Evaporative Cooler – How It Works and Examples

Simple Evaporative Cooler - How Evaporative Cooling Works
The basic premise of how an evaporative cooler works is that evaporation absorbs energy or heat from the surroundings.

An evaporative cooler is a device that chills air by evaporating liquid water into water vapor. Other names for an evaporative cooler are a swamp cooler, desert cooler, evaporative air conditioner, or swamp box. While highly effective coolers, evaporative cooling is not appropriate for every situation. For example, if you start with humid air, the process just won’t work. Take a look at examples of evaporative cooling and learn how evaporative coolers work.

  • An evaporative cooler chills air by turning liquid water into water vapor.
  • This works because the phase transition from a liquid to a gas absorbs energy.
  • Evaporative coolers are effective in hot, dry environments, but do not work in humid areas because water doesn’t evaporate very well.

What Is an Evaporative Cooler?

An evaporative cooler takes many forms, depending on its use. Usually, it cools air or another hot gas. But, industries also use a form of evaporative cooler to chill hot water.

One way of making a basic evaporative cooler is by placing a damp towel, cardboard soaked in water, or large container of water in front of a fan. Increasing the surface area of the wet object improves the effect. If you don’t have a fan, hanging a damp towel in an open window helps.

Commercial evaporative coolers are a bit more sophisticated, but the principle is the same. A fan blows air across a porous damp frame. A pump refreshes the water supply.

Evaporative Cooling Examples

Evaporative cooling occurs in nature, as well as applications for personal and business use:

  • Human perspiration cools the body as sweat evaporates. So, a “dry heat” really is cooler, in a way, because perspiring is more effective.
  • The air around a river, lake, or ocean often is cooler than surrounding warm air because evaporating water reduces the temperature.
  • One reason a forest is cool is because transpiration occurs in trees. The plants take in water from the ground and release water through openings on their leaves. This effect also has consequences for the global climate.
  • Another example is the chill you feel when you step out of the shower.
  • One way ancient humans cooled buildings was filling porous earthenware vessels with water and either placing them in breezy locations or fanning them.

How Evaporative Cooling Works

The key principle for evaporative cooling is that the phase change from a liquid to a gas absorbs energy from the surroundings. It works for all liquids changing into vapor, but water is especially effective because of its high heat of vaporization.

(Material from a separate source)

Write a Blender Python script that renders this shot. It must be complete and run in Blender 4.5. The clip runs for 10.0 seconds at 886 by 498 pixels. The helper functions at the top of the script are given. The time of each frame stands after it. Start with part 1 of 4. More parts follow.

Molecules in liquid water connect to each other by hydrogen bonds, which are fairly strong. It takes a lot of energy to separate them and turn the liquid into a gas. One kilogram of water absorbs 2257 kilojoules (~890 BTU) of energy when it vaporizes. This is a lot of cooling power, but the rate of cooling depends on the humidity of the surrounding air. In dry air, cooling is highly effective. In humid air, the process still works, but not as well.

Evaporative Cooler Advantage and Disadvantages

Evaporative cooling is great for some circumstances, but it isn’t a good option for others. In a nutshell, it’s good for hot and dry environments, and not an ideal solution for hot and humid ones.


  • For home cooling, it is less expensive than an air conditioner in terms of installation costs, cost of operation, and power usage.
  • Because there is no compressor, turning it on does not cause a power spike.
  • It does not require any special refrigerants.
  • It increases humidity, which decreases static electricity in dry environments and may improve comfort for people and pets.
  • The water-soaked pad acts as a filter, removing dust, pollen, and other irritants from air.


  • Evaporative coolers don’t lower air temperature as low as air conditioners.
  • It increases humidity. In an already humid environment, this prevents perspiration from evaporating, increases the rate of corrosion, may promote condensation of water and surfaces, swells wooden doors and furniture, and may promote mold and mildew growth.
  • It requires a constant supply of water. Hard water leaves mineral deposits that necessitate frequent pad replacement and plumbing maintenance.
  • Dry pads in commercial units pose a fire hazard.
  • When improperly maintained, a swamp cooler offers a breeding ground for mosquitoes.
  • Evaporative cooling works when there is good air circulation that moves humid air out of the area. Adding a swamp cooler to an energy efficient home decreases its efficiency, often significantly, because of the need for chimneys or vents.